It is well known that the transmission of data in digital form provides for increased signal to noise ratios and increased information capacity along the transmission channel. There is however a continuing desire to further increase channel capacity by compressing digital signals to an ever greater extent. In relation to audio signals, two basic compression principles are conventionally applied. The first of these involves removing the statistical or deterministic redundancies in the source signal whilst the second involves suppressing or eliminating from the source signal elements with are redundant insofar as human perception is concerned. Recently, the latter principle has become predominant in high quality audio applications and typically involves the separation of an audio signal into its frequency components (sometimes called “sub-bands”), each of which is analysed and quantised with a quantisation accuracy determined to remove data irrelevancy (to the listener). The ISO (International Standards Organisation) MPEG (Moving Pictures Expert Group) audio coding standard and other audio coding standards employ and further define this principle. However, MPEG (and other standards) also employs a technique know as “adaptive prediction” to produce a further reduction in data rate.

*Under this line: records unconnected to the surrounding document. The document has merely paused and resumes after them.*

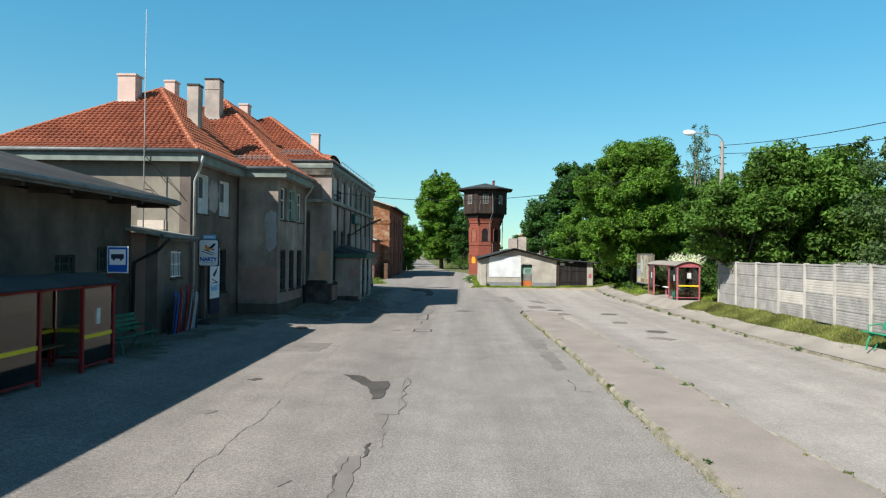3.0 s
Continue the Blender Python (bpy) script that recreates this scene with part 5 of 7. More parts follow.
    for k in range(26):     # flaked spots on the three pillars
        y0, y1 = ((P0, 50.2), (51.25, 51.83), (52.8, P1))[k % 3]
        z = 0.62 + 1.9 * peel.random() ** 1.6
        r = peel.uniform(0.015, 0.05)
        blob_patch("flaked_spot", "x", PX, 1, peel.uniform(y0 + 0.08, y1 - 0.08), z, r, r * peel.uniform(1.0, 3.2), "plaster", po, 760 + k, "", 0.2)
    for k, (y, a) in enumerate(((49.86, 0.24), (51.54, 0.27), (53.15, 0.33))):
        blob_patch("damp_stain", "x", PX, 1, y, 0.6, a, 0.17, "plaster", po, 790 + k, "sooty damp at the pillar's foot", 0.7)
    blob_patch("damp_stain", "y", P0 - 0.03, -1, -5.1, 0.5, 0.6, 0.16, "soot", po, 794, "black damp at the porch's foot", 0.8)
    blob_patch("render_patch", "y", P0 - 0.008, -1, -4.75, 1.82, 0.27, 0.22, "plaster_pink", po, 61, "pinkish repaired render", 0.95)
    # slabs by the foot of the middle wing
    sl = thing("stone_slab", (-6.0, 45.5, 0.2), "mossy concrete slabs lying by the wall", "slab", "slabs by the wall")
    part("slab", boxes((-6.5, -4.9, 44.55, 45.95, 0.0, 0.2), bev=0.015), "step_stone", sl)
    part("slab", boxes((-6.45, -5.3, 45.98, 46.9, 0.0, 0.215), bev=0.015), "step_stone", sl)
    return (roof, faces), (roofb, facesb), (roofc, facesc)


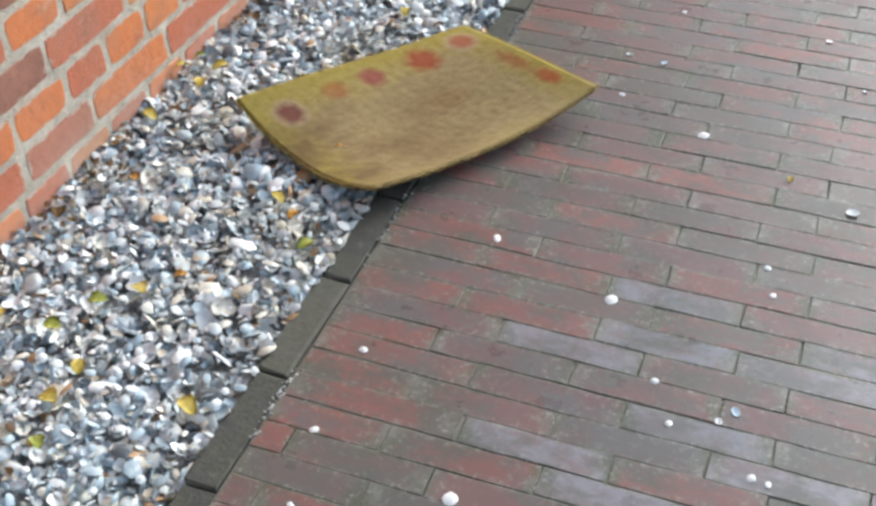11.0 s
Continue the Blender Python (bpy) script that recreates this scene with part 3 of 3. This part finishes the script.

The operation of an encoder according to the new MPEG-2 AAC standard is described in detail in the draft International standard document ISO/IEC DIS 13818-7. This new MPEG-2 standard employs backward linear prediction with 672 of 1024 frequency components. It is envisaged that the new MPEG-4 standard will have similar requirements. However, such a large number of frequency components results in a large computational overhead due to the complexity of the prediction algorithm and also requires the availability of large amounts of memory to store the calculated and intermediate coefficients. It is well known that when backward adaptive predictors of this type are used in the frequency domain, it is difficult to further reduce the computational loads and memory requirements. This is because the number of predictors is so large in the frequency domain that even a very simple adaptive algorithm still results in large computational complexity and memory requirements. Whilst it is known to avoid this problem by using forward adaptive predictors which are updated in the encoder and transmitted to the decoder, the use of forward adaptive predictors in the frequency domain inevitably results in a large amount of “side” information because the number of predictors is so large.
It is an object to the present invention to overcome or at least mitigate the disadvantages of known prediction methods.
This and other objects are achieved by coding an audio signal using error signals to remove redundancy in each of a plurality of frequency sub-bands of the audio signal and in addition generating long term prediction coefficients in the time domain which enable a current frame of the audio signal to be predicted from one or more previous frames.